Does anybody really know what time it is


I'm totally jealous of how springy it looks in so many of you guys' photos! When I go home it's gonna be full blown winter!! For a least a month more! I'm gearing up for returning to this. Gotta squeeze all the sun out of this place and save it up for the rest of winter!
I'm pretty sure this vacation to Hawaii is the most summer I'll get for the rest of the year, it only hits 80 degrees on very rare occasions in Alaska, and 70 occasionally. It's kind of nice, though, I suppose. It gives me a lot more latitude in my outfits. I can wear tights and layers all through summer if I want, whereas other people will be sweltering in the heat. Gotta look at the bright side of things right? And really, summers in Alaska are gorgeous so I can't complain.


shirt & belt/vintage :: skirt/nordstrom

I'll be home all summer this year, I think (unless, by miracle, I get going on the Brave before then– unlikely. I think I'm shooting for next fall so I can get all my ducks in a row. Seems far away now, but I'm sure it will come up faster than I anticipate!). It's been a while since I've been home all summer. It's strange to think that I actuallylive in Anchorage again. For so long I've been thinking of it as a temporary thing, but now I've got a steady job and I'm not planning on moving for school. The only thing on my plan for the future right now is the Brave, which is a solid plan, though the details are still as fuzzy as can be.

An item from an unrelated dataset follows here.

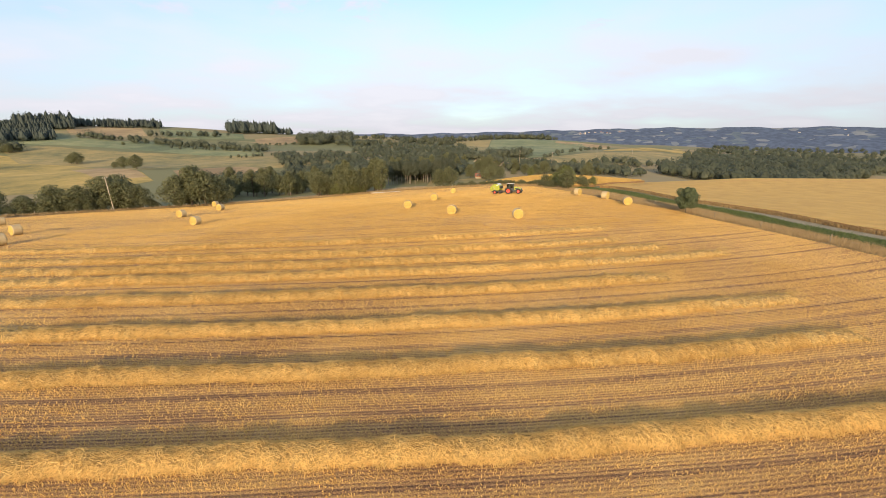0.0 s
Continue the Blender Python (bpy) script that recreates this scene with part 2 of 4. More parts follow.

For months now I've been talking about my living situation in such temporary terminology, perhaps in the subconscious hopes that I would move out on my own again like a real adult, haha. Truth be told, I cannot wait till I get to live on my own again, building my life in my own apartment, in my own city. Not that I dislike living with my family, I really do like it, and financially it's ridiculously helpful, especially when it comes to saving up/paying off school. Sometimes it makes me feel juvenile, though. Not helpful: the droves of people who think I'm 15. I suppose looking youthful will be a blessing later on, but for now I can't help but be slightly annoyed (though amused) every time someone doesn't believe me when I say I've graduated college. I should just start pretending I'm a child genius and say I graduated college at 15. I could go back to high school and be super awesome at it, a la Never Been Kissed. Some times I wish I could do high school again and see it from a different perspective. Not caring about what stupid boys think of me, or pining for boys who don't care about me, or giving teachers who are full of crap a piece of my mind.

P.S. I pinned my hair up in these shots because I'm thinking of cutting it shorter. I know, I'm crazy. I actually don't really want to (I already wish it was still super long like before), It just struck my fancy to see what it'd look like. Luckily I my scissors are thousands of miles away because I'm prone to doing spontaneous things with my hair.